With a combo caddy, you will have storage for a rod (if not two), your reel, and additional equipment like extra lines, lures, or even a fishing tackle box.
Soft combo caddies are an excellent choice for specific fishing trips because of their softer exterior.
They are not ideal for a fishing charter, though, as water exposure could cause damage to your gear and the bag itself.
However, it is a convenient solution if you want an easy way to carry all your gear when camping or hiking.
6. Invest in a fishing backpack.
Instead of searching for extra gear for fishing rod transportation, why not choose the most common solution for everyday anglers?
Fishing backpacks are easy and convenient to carry, especially if you bring a lot of gear to your fishing destination.
You’ll be comfortable carrying the equipment on your back while saving hundreds of dollars on extra carrying cases.
Not to mention, a backpack helps keep your hands free, making hiking or camping a breeze.
Fishing backpacks are designed to hold all your fishing essentials in one spot.
You’ll be able to keep your hooks and lures and all your angling tools, like line clippers and extra spools of line, organized.
You will also have padded storage for your reels, allowing you to customize your equipment to get the best possible catches during your trip.
As for the rod, the side pocket is sure to become your best friend.
For easy storage, always use a tip protector and slide the fishing rod into the side pocket outside your pack.
If your backpack has no exterior strap, you can still strap it to your bag using bungee cords or other ties.
As long as the rod feels sufficiently secured, it should be safe enough for you to carry.

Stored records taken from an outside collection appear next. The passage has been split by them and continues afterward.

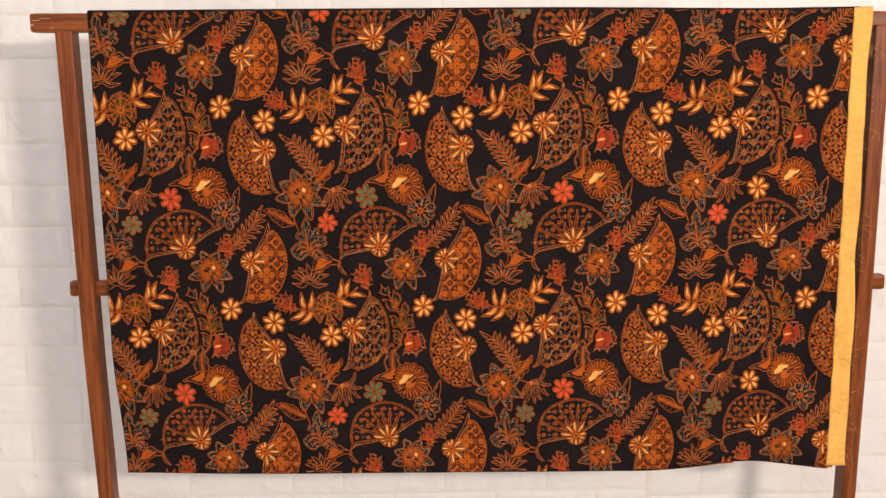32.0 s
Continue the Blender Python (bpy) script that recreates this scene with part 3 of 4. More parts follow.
def drooping_fern():
    s = Sheet()
    fern(s, [(662, 752), (650, 716), (628, 680), (596, 638), (560, 604)], 8, 60, 16, 0.06, 44, 56, False)
    leaf(s, (560, 604), (488, 562), 18, 5)
    return s


def bloom_with_plume():
    s = Sheet()
    s.line(spline([(650, 790), (690, 796), (730, 806)]), 6, O, 1)
    o = spline([(644, 786), (636, 762), (652, 744), (672, 742), (684, 716), (708, 706), (730, 690), (744, 678), (742, 708), (724, 728), (726, 752), (704, 766), (690, 788)], True, 4)
    s.fill(o, K, 1)
    s.line(o, 4.2, O, 2, True)
    plume(s, spline([(648, 786), (682, 756), (712, 726), (734, 694)]), 18, 5, O, 3, 0.4, 5.0)
    for cx, cy, a, f in ((664, 758, 40, 1), (690, 728, 60, 1), (716, 736, -120, -1), (700, 760, -100, -1)):
        curl(s, cx, cy, 9, a, f, 2.6)
    for ctrl in ([(742, 800), (780, 790), (796, 768), (803, 742)], [(742, 802), (786, 806), (806, 816), (833, 814)], [(746, 806), (784, 822), (800, 850), (822, 862)],
                 [(744, 810), (770, 836), (772, 866), (786, 884)], [(740, 812), (746, 850), (752, 880), (756, 902)], [(736, 812), (728, 850), (722, 880), (700, 900)],
                 [(730, 810), (708, 836), (702, 860), (696, 880)], [(728, 808), (712, 830), (704, 850), (690, 862)]):
        mid = spline(ctrl, False, 6)
        m = len(mid) - 1
        half = [7.0 * math.sin(math.pi * (0.12 + 0.88 * i / m)) ** 0.6 + 0.2 for i in range(m + 1)]
        half[-1] = 0.3
        l, r = shifted(mid, half), shifted(mid, [-h for h in half])
        s.fill(l + r[::-1], K, 1)
        s.line(l, 4.2, O, 2)
        s.line(r, 4.2, O, 2)
        s.dots(mid[3:-2], 6.0, 1.2)
    s.dot((738, 806), 10, O, 3, 12)
    for k in range(6):
        s.dot(polar(738, 806, 60 * k, 6), 1.6, D_, 4, 5)
    s.lift = 6
    star_flower(s, 588, 822, 6)
    return s


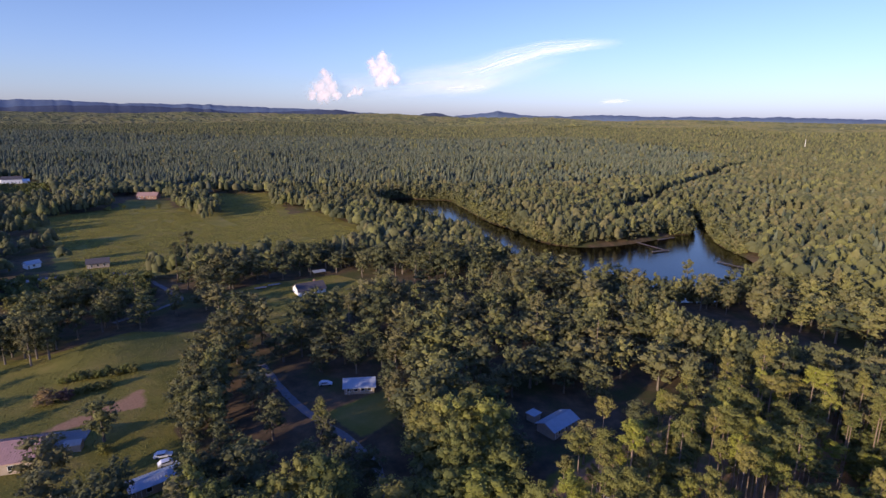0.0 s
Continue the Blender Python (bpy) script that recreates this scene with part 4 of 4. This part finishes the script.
PALE_PATH = plain("pale_concrete_path", (0.30, 0.255, 0.19), 0.9, 0, 0.12, 0.4, 0.1)
GRAVEL = plain("grey_gravel", (0.21, 0.185, 0.155), 0.95, 0, 0.3, 0.7, 0.4)
DRIVE_STONE = plain("dull_gravel_drive", (0.15, 0.14, 0.135), 0.95, 0, 0.3, 0.7, 0.4)
ROAD_TAR = plain("worn_road_tar", (0.22, 0.20, 0.19), 0.9, 0, 0.2, 0.3, 0.2)
DULL_BOARDS = plain("weathered_trailer_boards", (0.3, 0.27, 0.24), 0.85, 0, 0.2, 1.0, 0.2)
GAZEBO_ROOF = plain("weathered_shingle_panels", (0.17, 0.152, 0.138), 0.9, 0, 0.2, 1.0, 0.2)
BEACH = plain("damp_gravel_beach", (0.13, 0.11, 0.09), 0.95, 0, 0.3, 0.7, 0.4)
DECK_WOOD = plain("weathered_deck_boards", (0.095, 0.075, 0.064), 0.85, 0, 0.25, 1.0, 0.3)
DARK_PAINT = plain("dark_green_paint", (0.03, 0.055, 0.05), 0.6, 0, 0.2, 1.0, 0.1)
WIRE = plain("aluminium_wire", (0.6, 0.6, 0.62), 0.35, 0.8, 0.1, 1.0, 0.0)
POLE_WOOD = plain("creosoted_pole", (0.16, 0.12, 0.09), 0.9, 0, 0.3, 1.0, 0.3)
GLASS = bpy.data.materials.new("window_glass")
GLASS.use_nodes = True
GLASS.node_tree.nodes["Principled BSDF"].inputs["Base Color"].default_value = (0.02, 0.025, 0.03, 1)
GLASS.node_tree.nodes["Principled BSDF"].inputs["Roughness"].default_value = 0.05
CAR_PAINT = plain("white_car_paint", (0.7, 0.71, 0.73), 0.25, 0.1, 0.05, 1.0, 0.0)
TYRE = plain("tyre_rubber", (0.02, 0.02, 0.02), 0.9)


def floor_at(px, py):
    return float(height(px, py))


def thing(name, px, py, yaw, label, category, group="", z=None):
    top = tagged(new(name), label, category, group)
    top.matrix_world = pose(px, py, floor_at(px, py) if z is None else z, 0, 0, yaw)
    return top


def gable_wall(L, W, eave, ridge):
    bm = bmesh.new()
    x, w = L / 2, W / 2
    v = [bm.verts.new(p) for p in ((-x, -w, -0.4), (x, -w, -0.4), (x, w, -0.4), (-x, w, -0.4), (-x, -w, eave), (x, -w, eave), (x, w, eave), (-x, w, eave), (-x, 0, ridge), (x, 0, ridge))]
    for f in ((0, 1, 5, 4), (2, 3, 7, 6), (1, 2, 6, 9, 5), (3, 0, 4, 8, 7), (3, 2, 1, 0), (4, 5, 9, 8), (6, 7, 8, 9)):
        bm.faces.new([v[i] for i in f])
    return bm


def slope_slab(x0, x1, t0, t1, W, eave, ridge, side, over):
    """A slab lying on one fall of a roof, from x0 to x1, t0 to t1 above it."""
    bm = bmesh.new()
    w, fall = W / 2, (ridge - eave) / (W / 2)
    lo, top = (side * (w + over), eave - over * fall + 0.05), (0.0, ridge + 0.05)
    v = [bm.verts.new((x, y, z + t)) for t in (t0, t1) for x in (x0, x1) for y, z in (lo, top)]
    for f in ((0, 1, 3, 2), (4, 6, 7, 5), (0, 2, 6, 4), (1, 5, 7, 3), (0, 4, 5, 1), (2, 3, 7, 6)):
        bm.faces.new([v[i] for i in f])
    bmesh.ops.recalc_face_normals(bm, faces=bm.faces)
    return bm


def roof_slope(L, W, eave, ridge, side, over=0.5):
    return slope_slab(-L / 2 - over, L / 2 + over, 0.0, 0.14, W, eave, ridge, side, over)


def ribs_on(slope, L, W, eave, ridge, side, over, ribs, material):
    """Standing seams along the fall of a metal roof."""
    for i in range(ribs):
        x = -L / 2 - over + (L + 2 * over) * (i + 0.5) / ribs
        part("rib", slope_slab(x - 0.05, x + 0.05, 0.142, 0.21, W, eave, ridge, side, over), material, slope)


def opening(top, kind, x, z, w, h, wall_y, side):
    """A window or door in a long wall: a frame with its pane or leaf."""
    y0, y1 = wall_y * side + (0.0 if side > 0 else -0.06), wall_y * side + (0.06 if side > 0 else 0.0)
    frame_ob = part(kind, boxes((x - w / 2 - 0.1, y0, z - 0.1, x - w / 2, y1, z + h + 0.1), (x + w / 2, y0, z - 0.1, x + w / 2 + 0.1, y1, z + h + 0.1),
                                (x - w / 2, y0, z + h, x + w / 2, y1, z + h + 0.1), (x - w / 2, y0, z - 0.1, x + w / 2, y1, z)), WHITE_WALL, top)
    yy = wall_y * side + 0.02 * side
    part("pane" if kind == "window" else "leaf", boxes((x - w / 2, min(yy, yy - 0.015 * side), z, x + w / 2, max(yy, yy - 0.015 * side), z + h)), GLASS if kind == "window" else TAN_WALL, frame_ob)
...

7. Make DIY fishing rod tubes.
Are you looking for the perfect alternative to spending money at fishing stores and still be able to transport your angling gear safely?
If so, DIY fishing rod tubes are the perfect solution.
For this project, you will want as many PVC tubes with end caps as needed for the rods you want to carry.
It is also important to get your hands on a sling that can be connected to the PVC tubing, making them easy to carry.
By sizing the tubes to your rods, you will have a protective cover that prevents damage and tangling, while the end cap protects the tip of your rod.
You can also attach a sling to carry the tubes over your shoulder rather than by hand.
The Endless Number of Ways To Carry a Fishing Rod
Learning how to carry a fishing rod comes down entirely to personal preference.
With several DIY and storebought solutions, you can find the ideal way to carry your fishing rod combo and keep your gear as safe as it would be in fishing rod racks.
From rod totes to PVC pipes, you can carry all equipment on board without any hassle.